## start MATERIAL TO PROCESS

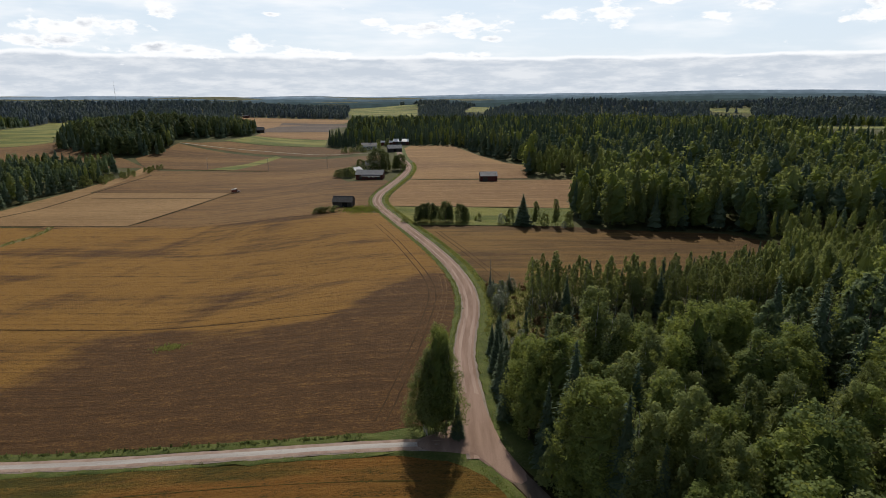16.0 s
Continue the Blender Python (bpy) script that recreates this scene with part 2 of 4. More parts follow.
    M["crop_right"] = field_mat("dull_ripe_crop", ((0.070, 0.038, 0.0125), (0.186, 0.105, 0.027), (0.110, 0.062, 0.0205)), 0.020, 10, 2, 3.0, (0.42, 0.64), rows=0.25)
    M["crop_far"] = field_mat("ripe_barley", ((0.102, 0.056, 0.024), (0.198, 0.112, 0.040), (0.168, 0.099, 0.039)), 0.010, -12, 1, 3.5, (0.40, 0.62), rows=0.25)
    M["stubble"] = field_mat("pale_stubble", ((0.215, 0.130, 0.056), (0.265, 0.164, 0.073), (0.27, 0.174, 0.083)), 0.02, 5, 1, 4.0, (0.40, 0.62), rows=0.3)
    M["stubble_red"] = field_mat("reddish_stubble", ((0.180, 0.100, 0.044), (0.258, 0.152, 0.064), (0.27, 0.172, 0.084)), 0.018, -4, 2, 4.0, (0.40, 0.62), rows=0.38)
    M["pasture"] = field_mat("green_pasture", ((0.085, 0.105, 0.024), (0.205, 0.195, 0.050), (0.16, 0.160, 0.048)), 0.03, 0, 0, 2.0, (0.40, 0.62), rows=0.2)
    M["plough"] = field_mat("ploughed_soil", ((0.085, 0.062, 0.050), (0.115, 0.086, 0.068), (0.12, 0.09, 0.07)), 0.01, 0, 0, 4.0, (0.40, 0.62), rows=0.3)

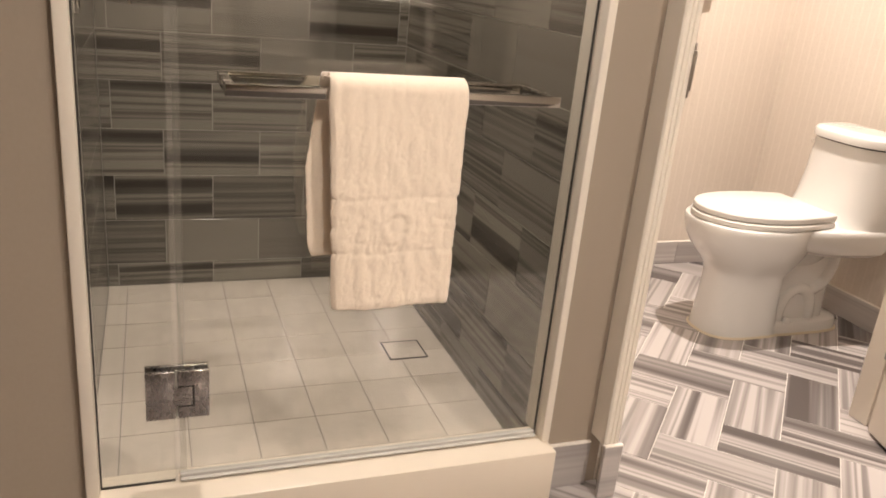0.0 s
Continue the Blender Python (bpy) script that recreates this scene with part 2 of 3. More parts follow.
HINGE_STEEL = plain("satin_chrome", (0.36, 0.335, 0.32), 0.27, 1.0, 0.1, 30, 0.0)
NICKEL = plain("brushed_nickel", (0.36, 0.33, 0.30), 0.32, 1.0, 0.12, 120, 0.05)
# real dark joints, and dark colour standing in for shade in narrow gaps
DARK_JOINT_GAP_SHADE = plain("dark_joint_and_gap_shade", (0.06, 0.055, 0.05), 0.5, 0.6, 0.1, 80, 0.05)
GLASS_MAT = glass_material("clear_shower_glass", (0.935, 0.94, 0.93), 1.35)
PICTURE_GLASS = glass_material("picture_glass", (0.99, 0.99, 0.99), 0.35)
SEAL = plain("milky_vinyl_seal", (0.52, 0.50, 0.46), 0.75, grain=0.05, scale=40)
CLEAR_SEAL = plain("clear_vinyl_seal", (0.46, 0.43, 0.38), 0.55, grain=0.05, scale=40, spec=0.2)
CLEAR_SEAL.node_tree.nodes["Principled BSDF"].inputs["Alpha"].default_value = 0.13
TERRY = terry()
TISSUE = plain("white_tissue", (0.80, 0.755, 0.69), 0.95, grain=0.06, scale=180, bump=0.3)
CARD = plain("brown_card_core", (0.16, 0.11, 0.07), 0.9, grain=0.1, scale=90)
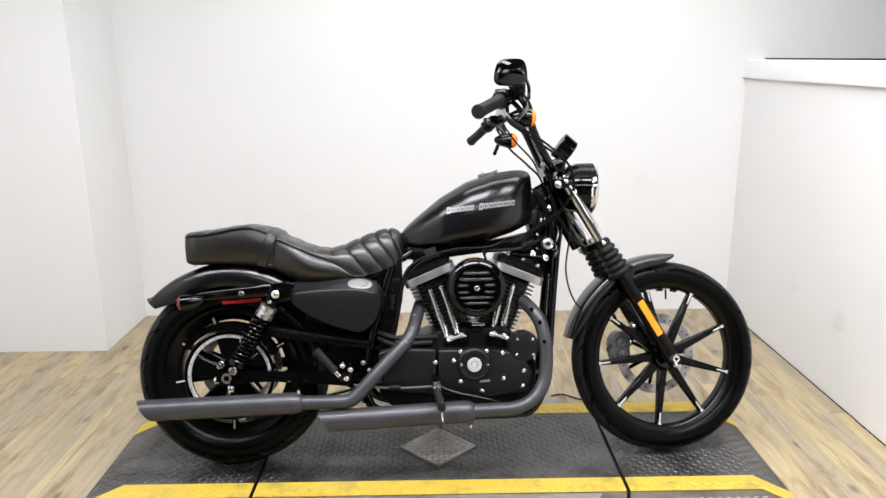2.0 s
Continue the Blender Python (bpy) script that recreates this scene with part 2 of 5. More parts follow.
    nt.links.new(fine, b.inputs["Height"])
    nt.links.new(b.outputs[0], p.inputs["Normal"])
    return m


OAK = wood_mat()


# ---- shape helpers ----
def part(name, bm, material, parent=None, label="", angle=38):
    me = bpy.data.meshes.new(name)
    bmesh.ops.recalc_face_normals(bm, faces=bm.faces)
    bm.to_mesh(me)
    bm.free()
    me.materials.append(material)
    me.polygons.foreach_set("use_smooth", [True] * len(me.polygons))
    me.set_sharp_from_angle(angle=radians(angle))
    ob = new(name, me)
    ob.parent = parent
    if label:
        tagged(ob, label)
    return ob


def V(*a):
    return Vector(a)


def g_ring_faces(bm, a, b):
    n = len(a)
    for i in range(n):
        bm.faces.new((a[i], a[(i + 1) % n], b[(i + 1) % n], b[i]))


def g_loft(rings, caps=True, bm=None):
    bm = bm or bmesh.new()
    vs = [[bm.verts.new(p) for p in r] for r in rings]
    for a, b in zip(vs, vs[1:]):
        g_ring_faces(bm, a, b)
    if caps:
        bm.faces.new(vs[0][::-1])
        bm.faces.new(vs[-1])
    return bm


def smooth_path(pts, per=7):
    pts = [Vector(p) for p in pts]
    ext = [2 * pts[0] - pts[1]] + pts + [2 * pts[-1] - pts[-2]]
    out = []
    for i in range(1, len(ext) - 2):
        p0, p1, p2, p3 = ext[i - 1 : i + 3]
        for k in range(per):
            t = k / per
            out.append(0.5 * (2 * p1 + (p2 - p0) * t + (2 * p0 - 5 * p1 + 4 * p2 - p3) * t * t + (3 * p1 - p0 - 3 * p2 + p3) * t**3))
    return out + [pts[-1]]


def g_tube(pts, r, n=10, curve=True, bm=None, per=7):
    path = smooth_path(pts, per) if curve and len(pts) > 2 else [Vector(p) for p in pts]
    rad = r if callable(r) else (lambda s: r)
    rings, side = [], None
    for i, p in enumerate(path):
        d = (path[min(i + 1, len(path) - 1)] - path[max(i - 1, 0)]).normalized()
        if side is None:
            side = d.orthogonal().normalized()
        side = (side - d * side.dot(d)).normalized()
        up = d.cross(side)
        q = rad(i / (len(path) - 1))
        rings.append([p + q * (math.cos(a) * side + math.sin(a) * up) for a in (2 * math.pi * k / n for k in range(n))])
    return g_loft(rings, True, bm)


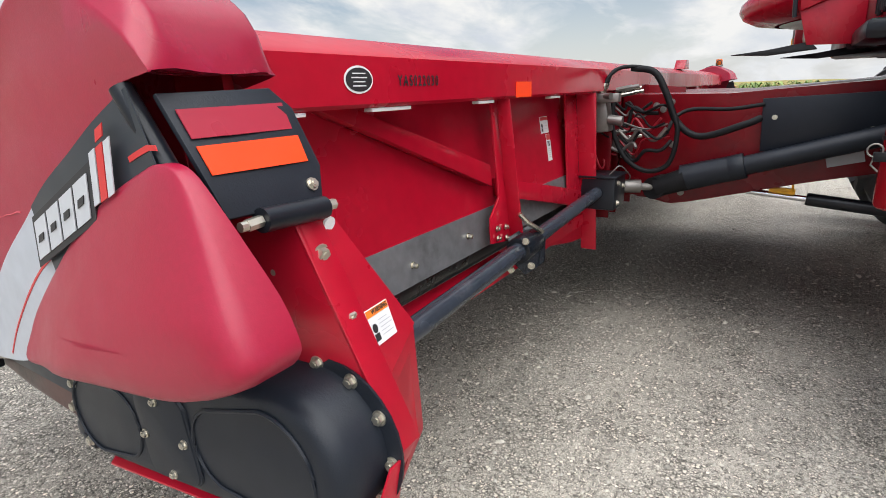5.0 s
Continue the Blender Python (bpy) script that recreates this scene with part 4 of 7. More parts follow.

## end MATERIAL TO PROCESS

WHAT YOU WILL DO
Make an exact copy of every entry above, minus the images.

THE RESULT
16.0 s
Continue the Blender Python (bpy) script that recreates this scene with part 2 of 4. More parts follow.
    M["crop_right"] = field_mat("dull_ripe_crop", ((0.070, 0.038, 0.0125), (0.186, 0.105, 0.027), (0.110, 0.062, 0.0205)), 0.020, 10, 2, 3.0, (0.42, 0.64), rows=0.25)
    M["crop_far"] = field_mat("ripe_barley", ((0.102, 0.056, 0.024), (0.198, 0.112, 0.040), (0.168, 0.099, 0.039)), 0.010, -12, 1, 3.5, (0.40, 0.62), rows=0.25)
    M["stubble"] = field_mat("pale_stubble", ((0.215, 0.130, 0.056), (0.265, 0.164, 0.073), (0.27, 0.174, 0.083)), 0.02, 5, 1, 4.0, (0.40, 0.62), rows=0.3)
    M["stubble_red"] = field_mat("reddish_stubble", ((0.180, 0.100, 0.044), (0.258, 0.152, 0.064), (0.27, 0.172, 0.084)), 0.018, -4, 2, 4.0, (0.40, 0.62), rows=0.38)
    M["pasture"] = field_mat("green_pasture", ((0.085, 0.105, 0.024), (0.205, 0.195, 0.050), (0.16, 0.160, 0.048)), 0.03, 0, 0, 2.0, (0.40, 0.62), rows=0.2)
    M["plough"] = field_mat("ploughed_soil", ((0.085, 0.062, 0.050), (0.115, 0.086, 0.068), (0.12, 0.09, 0.07)), 0.01, 0, 0, 4.0, (0.40, 0.62), rows=0.3)

0.0 s
Continue the Blender Python (bpy) script that recreates this scene with part 2 of 3. More parts follow.
HINGE_STEEL = plain("satin_chrome", (0.36, 0.335, 0.32), 0.27, 1.0, 0.1, 30, 0.0)
NICKEL = plain("brushed_nickel", (0.36, 0.33, 0.30), 0.32, 1.0, 0.12, 120, 0.05)
# real dark joints, and dark colour standing in for shade in narrow gaps
DARK_JOINT_GAP_SHADE = plain("dark_joint_and_gap_shade", (0.06, 0.055, 0.05), 0.5, 0.6, 0.1, 80, 0.05)
GLASS_MAT = glass_material("clear_shower_glass", (0.935, 0.94, 0.93), 1.35)
PICTURE_GLASS = glass_material("picture_glass", (0.99, 0.99, 0.99), 0.35)
SEAL = plain("milky_vinyl_seal", (0.52, 0.50, 0.46), 0.75, grain=0.05, scale=40)
CLEAR_SEAL = plain("clear_vinyl_seal", (0.46, 0.43, 0.38), 0.55, grain=0.05, scale=40, spec=0.2)
CLEAR_SEAL.node_tree.nodes["Principled BSDF"].inputs["Alpha"].default_value = 0.13
TERRY = terry()
TISSUE = plain("white_tissue", (0.80, 0.755, 0.69), 0.95, grain=0.06, scale=180, bump=0.3)
CARD = plain("brown_card_core", (0.16, 0.11, 0.07), 0.9, grain=0.1, scale=90)
2.0 s
Continue the Blender Python (bpy) script that recreates this scene with part 2 of 5. More parts follow.
    nt.links.new(fine, b.inputs["Height"])
    nt.links.new(b.outputs[0], p.inputs["Normal"])
    return m


OAK = wood_mat()


# ---- shape helpers ----
def part(name, bm, material, parent=None, label="", angle=38):
    me = bpy.data.meshes.new(name)
    bmesh.ops.recalc_face_normals(bm, faces=bm.faces)
    bm.to_mesh(me)
    bm.free()
    me.materials.append(material)
    me.polygons.foreach_set("use_smooth", [True] * len(me.polygons))
    me.set_sharp_from_angle(angle=radians(angle))
    ob = new(name, me)
    ob.parent = parent
    if label:
        tagged(ob, label)
    return ob


def V(*a):
    return Vector(a)


def g_ring_faces(bm, a, b):
    n = len(a)
    for i in range(n):
        bm.faces.new((a[i], a[(i + 1) % n], b[(i + 1) % n], b[i]))


def g_loft(rings, caps=True, bm=None):
    bm = bm or bmesh.new()
    vs = [[bm.verts.new(p) for p in r] for r in rings]
    for a, b in zip(vs, vs[1:]):
        g_ring_faces(bm, a, b)
    if caps:
        bm.faces.new(vs[0][::-1])
        bm.faces.new(vs[-1])
    return bm


def smooth_path(pts, per=7):
    pts = [Vector(p) for p in pts]
    ext = [2 * pts[0] - pts[1]] + pts + [2 * pts[-1] - pts[-2]]
    out = []
    for i in range(1, len(ext) - 2):
        p0, p1, p2, p3 = ext[i - 1 : i + 3]
        for k in range(per):
            t = k / per
            out.append(0.5 * (2 * p1 + (p2 - p0) * t + (2 * p0 - 5 * p1 + 4 * p2 - p3) * t * t + (3 * p1 - p0 - 3 * p2 + p3) * t**3))
    return out + [pts[-1]]


def g_tube(pts, r, n=10, curve=True, bm=None, per=7):
    path = smooth_path(pts, per) if curve and len(pts) > 2 else [Vector(p) for p in pts]
    rad = r if callable(r) else (lambda s: r)
    rings, side = [], None
    for i, p in enumerate(path):
        d = (path[min(i + 1, len(path) - 1)] - path[max(i - 1, 0)]).normalized()
        if side is None:
            side = d.orthogonal().normalized()
        side = (side - d * side.dot(d)).normalized()
        up = d.cross(side)
        q = rad(i / (len(path) - 1))
        rings.append([p + q * (math.cos(a) * side + math.sin(a) * up) for a in (2 * math.pi * k / n for k in range(n))])
    return g_loft(rings, True, bm)


5.0 s
Continue the Blender Python (bpy) script that recreates this scene with part 4 of 7. More parts follow.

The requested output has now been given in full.